Gorecki discussed his appreciation for Bach, “If for instance I am stuck at some point, and the composition does not come, a week passes, a month, and I cannot find any solution, then Bach comes to my rescue.  There was such a place in Ad matrem…I had a rough outline, but I was not able to make that lyrical moment on the strings…I had the vocal ending, but that lyrical fragment still evaded me.  So I abandoned my work for some time and later, by chance, I opened Bach’s Prelude in E flat minor [Book I, No. 8].  I played it and instantly, as by the touch of a magic wand, I moved forward.”  The music of J.S. Bach is foundational for the students of our music school in Odessa, Texas.

“Gorecki was an exacting teacher, and several of Poland’s most talented young composers had the benefit of his critical gaze.  These included three of the precocious generation born in 1951: Rafal Augustyn, Eugeniusz Knapik, and Andrzea Kranowski (d. 1990).”

“The description of some of Gorecki’s works as sacred must be taken in the broadest artistic and spiritual sense…The relationship of his religious beliefs to his artistic credo was summed up by the composer himself in the acceptance speech he gave on being awarded an honorary doctorate at the Catholic University of America in Washington, DC, on 28 February 1995… ‘Each authentic work of art interprets the reality beyond sensory perception.  It is born of silence, admiration, or the protest of an honest heart.  It tries to bring closer the mystery of reality.  So what constitutes the essence of art is found deep within each person.  It is there where the aspiration to give meaning to one’s life is accompanied by the fleeting sense of beauty and the mysterious unison of things.  Authentic and humble artists are perfectly well aware, no matter what kind of beauty characterizes their handiwork, that their paintings, sculptures or creations are nothing else but the reflection of God’s Beauty.  No matter how strong the charm of their music and words, they know that their works are only a distant echo of God’s Word.”  It is this kind of reverence and worship that we hope each student in our music school in Odessa, Texas embraces.

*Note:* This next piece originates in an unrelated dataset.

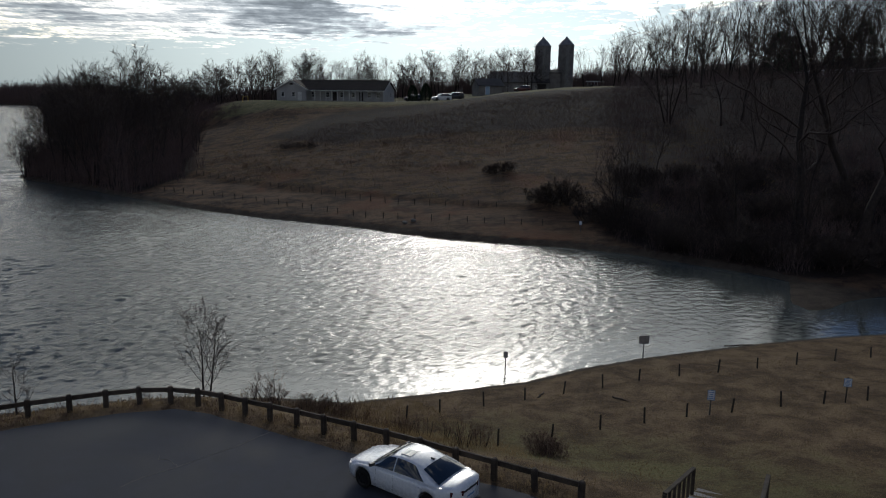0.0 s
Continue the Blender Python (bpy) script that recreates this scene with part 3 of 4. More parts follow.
def build_car(name, label, spec, paint, at, group=""):
    """A car that points along +x, its wheels on z = 0."""
    car = thing(name, label, "car", group, at)
    L, Wd, R = spec["length"], spec["width"] / 2, spec["wheel"]
    deck_x, deck_z = [p[0] for p in spec["deck"]][::-1], [p[1] for p in spec["deck"]][::-1]
    s = Shape()
    rings = []
    for x in sorted(set(np.round(np.concatenate([np.linspace(-L / 2, L / 2, 41), [spec["front"] + k * (R + 0.05) for k in np.linspace(-1, 1, 13)], [spec["rear"] + k * (R + 0.05) for k in np.linspace(-1, 1, 13)]]), 3))):
        end = min(1, (L / 2 - abs(x)) / 0.75)
        w = Wd * (0.58 + 0.42 * math.sqrt(max(0, 1 - (1 - end) ** 2)))
        low = 0.20 + 0.06 * (1 - end)
        for c in (spec["front"], spec["rear"]):
            a = R + 0.05
            if abs(x - c) < a:
                low = max(low, R + math.sqrt(a * a - (x - c) ** 2))
        top = float(np.interp(x, deck_x, deck_z))
        low = min(low, top - 0.12)
        mid = low + (top - low) * 0.55
        half = [(0, low), (w * 0.90, low), (w * 0.975, low + 0.04), (w, mid), (w * 0.985, mid + (top - mid) * 0.55), (w * 0.955, top - 0.09), (w * 0.895, top - 0.035),
                (w * 0.76, top - 0.004), (w * 0.45, top + 0.022), (0, top + 0.034)]
        rings.append([(x, y, z) for y, z in half] + [(x, -y, z) for y, z in half[-2:0:-1]])
    loft(s, rings)
    part("body", s, paint, car, smoothly=True)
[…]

“Gorecki concluded his speech with the quiet observation: ‘Those words are perfect: you can neither add to them not take anything away.  Just think deeply about the sense of those words.’  It is in this reverential context that Gorecki sees all his creative output, from the largest orchestral works to the most modest church song.”

Having transitioned from highly structured serialistic techniques to more tonal-centered works, in his work Lerchenmusic, “Use of triads becomes increasingly structural…In essence Gorecki views triadic formations as substantive, stable, and reliable even though he almost always uses them in supposedly unstable inversions and not root positions.  Because he normally concludes his compositions with a sense of return of consolidation, this is where he calls upon the unique properties of the triad to provide a resolution to preceding pitch conflicts of tonal uncertainties.”

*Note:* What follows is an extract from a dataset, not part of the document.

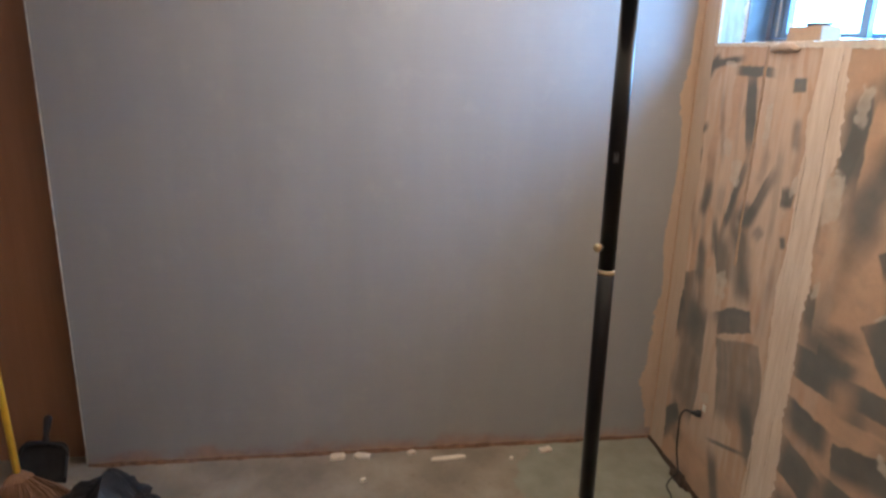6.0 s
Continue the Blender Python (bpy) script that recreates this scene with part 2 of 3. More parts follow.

“When trying to place Gorecki in the context of the wider history of Western music, commentators rarely call to mind the music of his contemporaries, except to draw usually spurious parallels with American minimalism or to make more meaningful comparisons with the output of composers such as Arvo Part (b. 1944, Estonia), Giya Kancheli (b. 1935, Georgia), and John Taverner (b. 1944, England).  Even these comparisons, however, need to be treated carefully, mindful of the compositional chronology and the composer’s separate cultural environments.  Gorecki himself has a quite different list of kindred souls, including Messiaen and Ives…Gorecki is drawn directly to…Bach, Haydn, Mozart.  He feels a special affinity with Schubert, particularly in matters of tonal design and treatment of basic materials (these also suggest connections with Bruckner and Sibelius).”

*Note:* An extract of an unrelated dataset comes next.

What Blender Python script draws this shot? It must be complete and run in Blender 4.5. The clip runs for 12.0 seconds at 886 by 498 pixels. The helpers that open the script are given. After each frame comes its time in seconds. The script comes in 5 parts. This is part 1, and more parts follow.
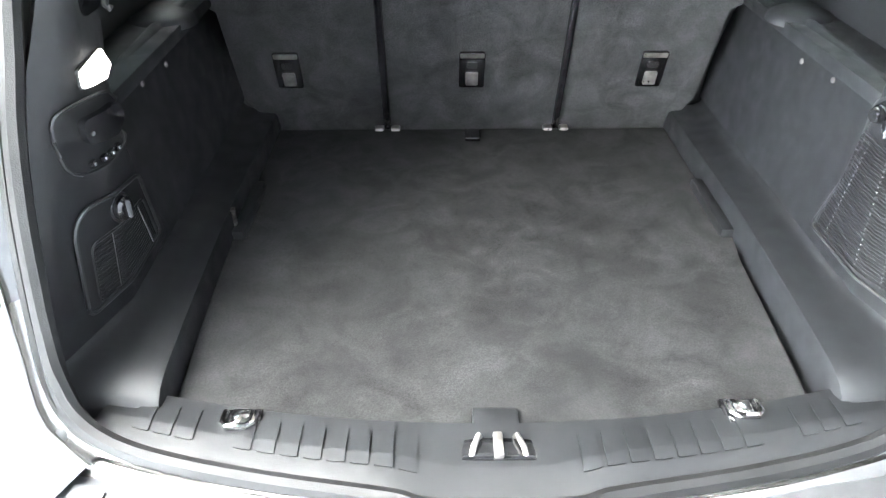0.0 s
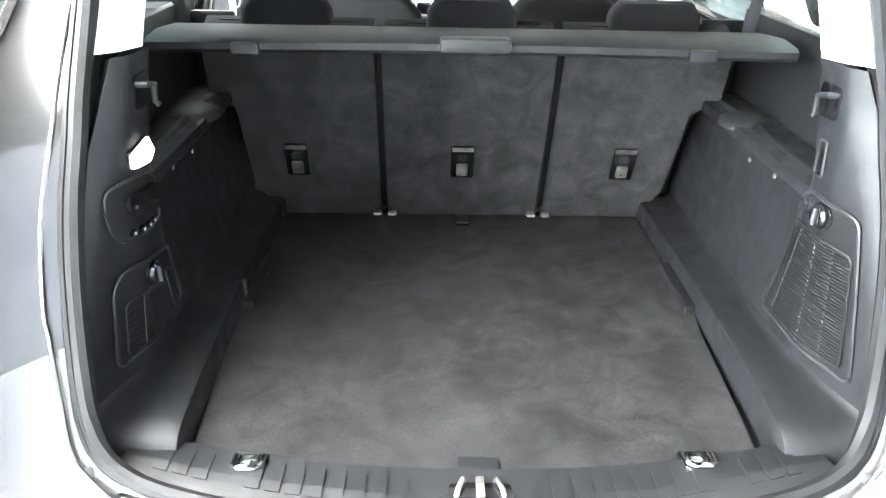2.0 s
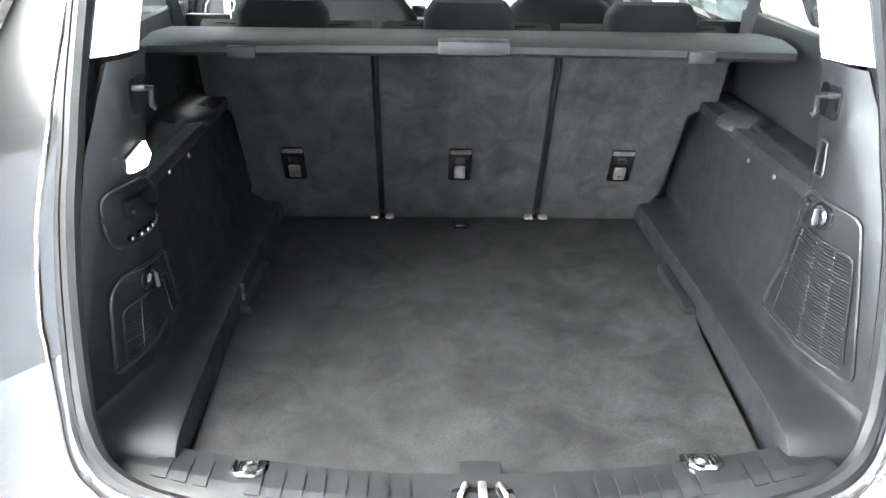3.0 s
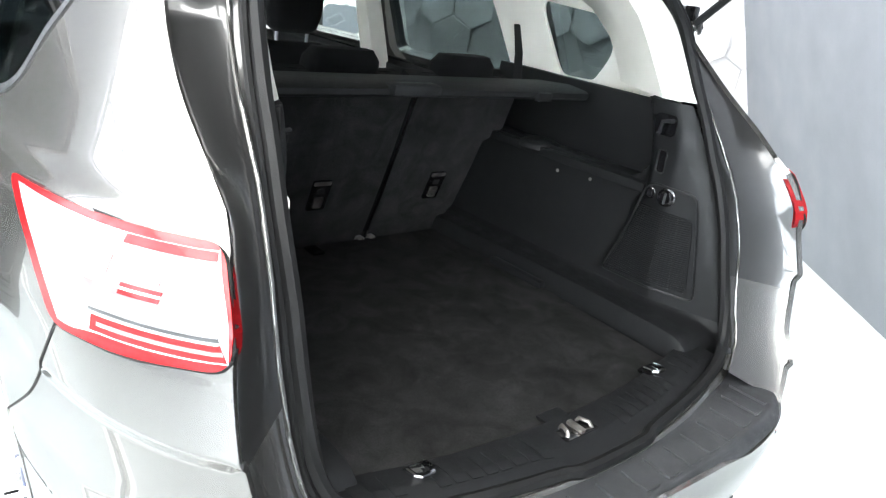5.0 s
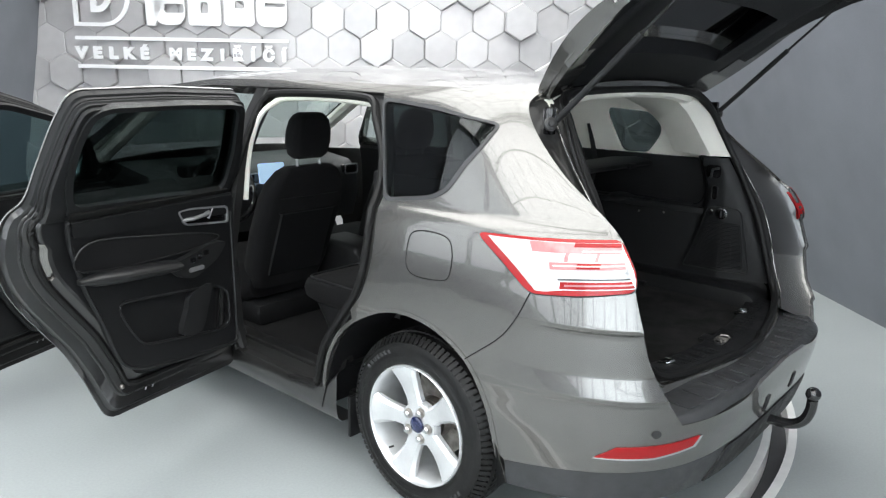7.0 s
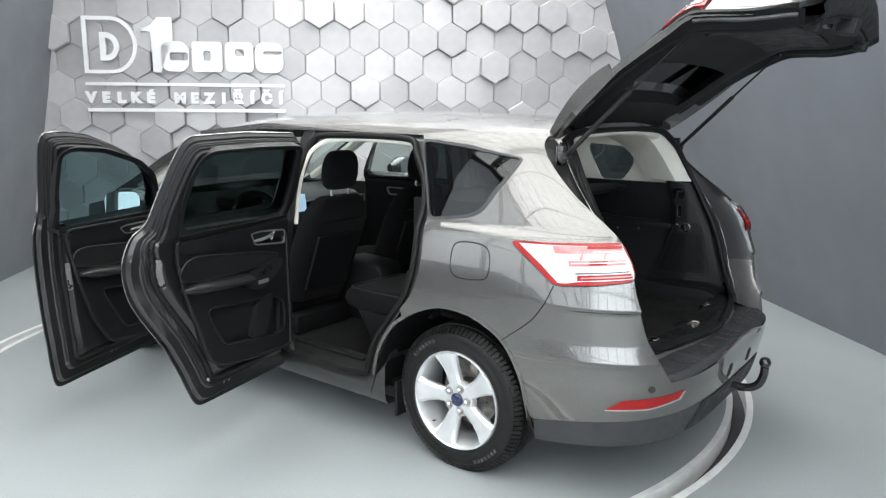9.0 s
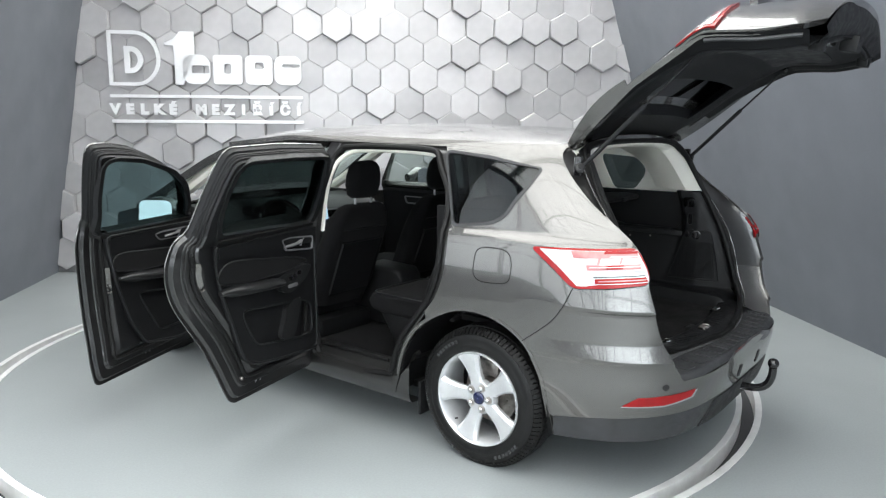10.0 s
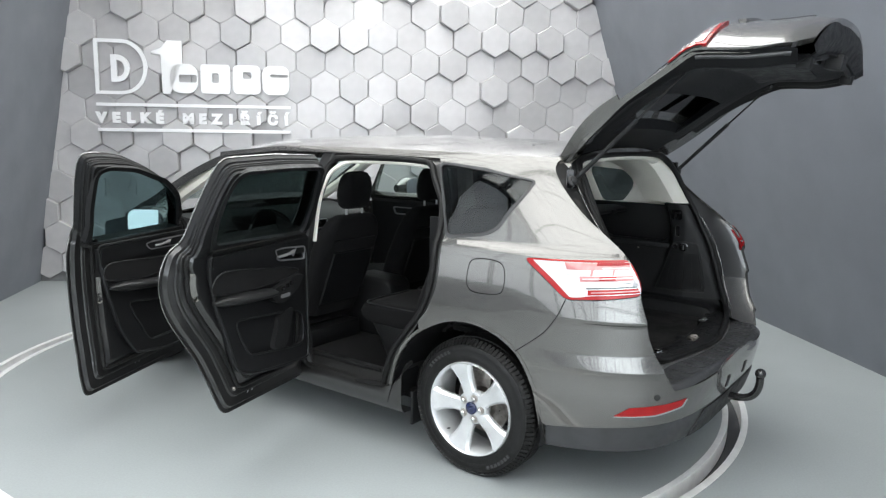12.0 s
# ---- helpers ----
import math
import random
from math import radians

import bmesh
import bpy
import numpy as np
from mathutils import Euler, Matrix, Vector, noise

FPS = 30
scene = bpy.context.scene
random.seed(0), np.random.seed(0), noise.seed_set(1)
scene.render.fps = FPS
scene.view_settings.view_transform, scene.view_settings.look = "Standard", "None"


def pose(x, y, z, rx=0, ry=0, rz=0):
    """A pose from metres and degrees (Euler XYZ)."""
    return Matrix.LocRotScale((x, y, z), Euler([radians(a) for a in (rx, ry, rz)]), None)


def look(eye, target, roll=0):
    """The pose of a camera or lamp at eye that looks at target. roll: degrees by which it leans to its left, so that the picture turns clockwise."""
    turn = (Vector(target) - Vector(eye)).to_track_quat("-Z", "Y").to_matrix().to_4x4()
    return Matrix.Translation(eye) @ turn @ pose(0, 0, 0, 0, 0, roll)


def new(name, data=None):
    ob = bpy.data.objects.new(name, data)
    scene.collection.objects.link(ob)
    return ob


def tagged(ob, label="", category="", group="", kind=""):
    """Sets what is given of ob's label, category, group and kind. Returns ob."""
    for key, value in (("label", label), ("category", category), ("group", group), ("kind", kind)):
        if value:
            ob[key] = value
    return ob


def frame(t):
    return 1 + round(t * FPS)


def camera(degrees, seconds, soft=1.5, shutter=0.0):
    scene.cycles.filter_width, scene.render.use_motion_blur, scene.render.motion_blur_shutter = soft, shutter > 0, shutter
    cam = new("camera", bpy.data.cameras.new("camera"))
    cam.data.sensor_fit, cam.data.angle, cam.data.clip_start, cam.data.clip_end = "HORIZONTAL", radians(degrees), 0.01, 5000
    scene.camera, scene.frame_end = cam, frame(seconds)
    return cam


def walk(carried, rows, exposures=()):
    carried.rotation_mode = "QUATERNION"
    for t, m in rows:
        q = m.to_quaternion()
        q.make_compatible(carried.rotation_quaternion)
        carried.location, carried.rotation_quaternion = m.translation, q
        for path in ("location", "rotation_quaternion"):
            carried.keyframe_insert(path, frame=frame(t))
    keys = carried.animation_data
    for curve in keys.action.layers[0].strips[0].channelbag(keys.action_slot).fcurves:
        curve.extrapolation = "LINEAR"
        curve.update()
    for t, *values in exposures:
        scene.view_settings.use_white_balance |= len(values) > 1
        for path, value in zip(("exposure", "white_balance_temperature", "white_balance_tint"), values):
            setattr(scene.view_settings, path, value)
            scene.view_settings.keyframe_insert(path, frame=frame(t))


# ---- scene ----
cam = camera(62.7, 12.0, soft=1.25)
PATH = [
    (0, (-0.082, -0.486, 1.455), (-0.075, 1.176, 0.343), -0.2),
    (0.5, (-0.063, -0.615, 1.497), (-0.016, 1.117, 0.498), 1.6),
    (1, (-0.066, -0.653, 1.51), (-0.03, 1.122, 0.59), 1.9),
    (1.5, (-0.077, -0.656, 1.508), (-0.037, 1.128, 0.605), 1.9),
    (2, (-0.084, -0.649, 1.507), (-0.052, 1.139, 0.611), 1.2),
    (2.5, (-0.089, -0.645, 1.506), (-0.05, 1.145, 0.614), 1.0),
    (3, (-0.093, -0.641, 1.503), (-0.047, 1.15, 0.615), 1.0),
    (3.5, (-0.141, -0.607, 1.504), (-0.019, 1.166, 0.586), 2.0),
    (3.7, (-0.214, -0.582, 1.505), (0.139, 1.16, 0.588), 5.3),
    (5.3, (-1.368, -0.508, 1.475), (0.001, 0.771, 0.775), 5.3),
    (5.5, (-1.503, -0.523, 1.5), (-0.112, 0.72, 0.781), 3.1),
    (6, (-1.895, -0.639, 1.524), (-0.506, 0.661, 0.907), 3.9),
    (6.5, (-2.29, -0.667, 1.574), (-0.869, 0.626, 1.016), 2.9),
    (7, (-2.67, -0.706, 1.592), (-1.213, 0.583, 1.128), 1.0),
    (7.2, (-2.773, -0.749, 1.622), (-1.317, 0.534, 1.139), 0.6),
    (8.8, (-3.374, -0.853, 1.64), (-1.831, 0.357, 1.249), 0.1),
    (9, (-3.415, -0.881, 1.638), (-1.861, 0.32, 1.264), 0.4),
    (9.5, (-3.521, -0.93, 1.643), (-1.952, 0.258, 1.287), 0.4),
    (10, (-3.602, -0.926, 1.65), (-2.054, 0.292, 1.302), 0.4),
    (10.5, (-3.65, -0.9, 1.659), (-2.103, 0.325, 1.329), 0.3),
    (11, (-3.664, -0.903, 1.662), (-2.102, 0.307, 1.354), 0.6),
    (11.5, (-3.659, -0.903, 1.657), (-2.082, 0.29, 1.355), 0.8),
    (12, (-3.66, -0.898, 1.658), (-2.077, 0.283, 1.338), 0.9),
]
EXPOSURES = [(0.0, 4.75), (0.6, 4.45), (3.7, 4.5), (4.6, 2.7), (5.3, 1.38), (5.5, 1.18), (5.9, 0.5), (6.4, 0.24), (9.0, 0.03), (12.0, -0.04)]
walk(cam, [(t, look(eye, target, roll)) for t, eye, target, roll in PATH], EXPOSURES)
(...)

“During the second half of the 1980s, he showed signs of becoming acutely aware of more intricate structural subtleties, still bound up in his habitual use of contrasting blocks (in truth, he was returning to the more complex evolving structures of the serial period).  The composer who above all has been influential in this development, both technically and expressively, has been Beethoven.”

Gorecki “is a truly striking, thoughtful, and passionate individual who throughout his eventful life has single-mindedly pursued his own musical goals, remaining true to himself and his musical ethos, constantly searching…”  We hope the students in our music school in Odessa, Texas find this kind of passion in their music making.

Gorecki’s transition from strict serialism, which marked the tonal breakdown of Western Art music in the early 20th century, to pursue music-creation that was more harmonically tonal-centered, paved a way for many serious composers who were struggling to find their way forward.  His 3rd Symphony gave a new generation hope from the harmonic ‘rupture’ of serialism.  He found ways to include the techniques derived from serialism, bringing them into harmonically-centered and emotionally expressive composition.  Although he employs a good deal of repetition in his works, it becomes varied and avoids being in any way like the minimalism of Glass, Reich, or Adams.  Throughout his career, regardless of what techniques he used, his music remains uniquely warm and folk-like, harkening back to his Polish heritage.